If the built-in set of metrics and checks that Soda provides do not fully meet your requirements, you can define your own metrics to customize checks according to your specific data needs. User-defined checks allow you to create Common Table Expressions (CTE) or SQL queries that Soda executes during a scan.

These checks follow the same structure as standard Soda checks — consisting of a metric, a comparison operator or phrase, and a threshold.

Example using a custom metric expression: This example uses a CTE expression to define a custom metric named avg_order_span, which calculates the average difference between the first and last order years. The check validates that the calculated average falls within a defined range.

- avg_order_span between 5 and 10:
    avg_order_span expression: AVG(last_order_year - first_order_year)
    attributes:
      category: Accuracy
      title: Validate average order span falls between 5 and 10 years
Field Value / Example
Custom metric avg_order_span
Comparison symbol or phrase between
Threshold 5 and 10
Expression key avg_order_span expression
Expression value AVG(last_order_year - first_order_year)

Example using a custom metric defined by SQL query: Instead of defining a CTE expression, you can use a SQL query to create the metric. The following example defines a custom metric named product_stock, which counts the difference between safety_stock_level and days_to_manufacture. The check ensures that the resulting metric is greater than or equal to 50.

- product_stock >= 50:
    product_stock query: |
      SELECT COUNT(safety_stock_level - days_to_manufacture)
      FROM dim_product
    attributes:
      category: Completeness
      title: Validate minimum product stock availability threshold
Field Value / Example
Custom metric product_stock
Comparison symbol or phrase >=
Threshold 50
Query key product_stock query
Query value SELECT COUNT(safety_stock_level - days_to_manufacture) FROM dim_product

Example of a user-defined check for data validity: This example defines a custom metric that calculates the ratio of valid email addresses in a dataset. The check ensures that at least 95% of email entries match a standard email pattern, maintaining data validity.

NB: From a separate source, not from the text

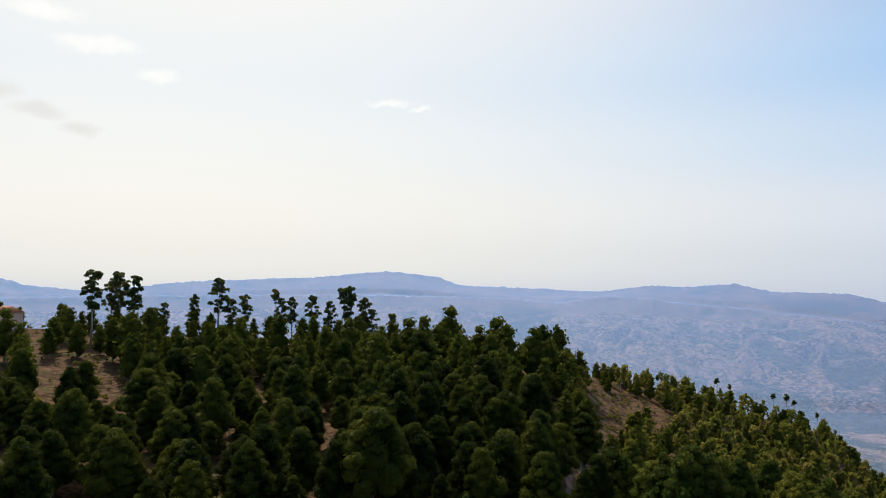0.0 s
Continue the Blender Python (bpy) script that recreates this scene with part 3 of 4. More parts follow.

- valid_email_ratio >= 0.95:
    valid_email_ratio expression: |
      SUM(CASE WHEN email_address ~* '^[A-Za-z0-9._%+-]+@[A-Za-z0-9.-]+\.[A-Za-z]{2,}$' THEN 1 ELSE 0 END) / COUNT(*)
    attributes:
      category: Validity
      title: Ensure at least 95% of email addresses are valid
Field Value / Example
Custom metric valid_email_ratio
Comparison symbol or phrase >=
Threshold 0.95
Expression key valid_email_ratio expression
Expression value SUM(CASE WHEN email_address ~* '^[A-Za-z0-9._%+-]+@[A-Za-z0-9.-]+\.[A-Za-z]{2,}$' THEN 1 ELSE 0 END) / COUNT(*)

Best practices:

  • Always use descriptive metric names without spaces (e.g., avg_order_span, valid_email_ratio).
  • Assign an appropriate category under attributes for easier tracking and reporting.
  • Keep SQL expressions optimized for performance, especially when scanning large datasets.
  • Use custom metrics for scenarios not covered by built-in Soda checks, such as domain-specific calculations or complex data validation logic.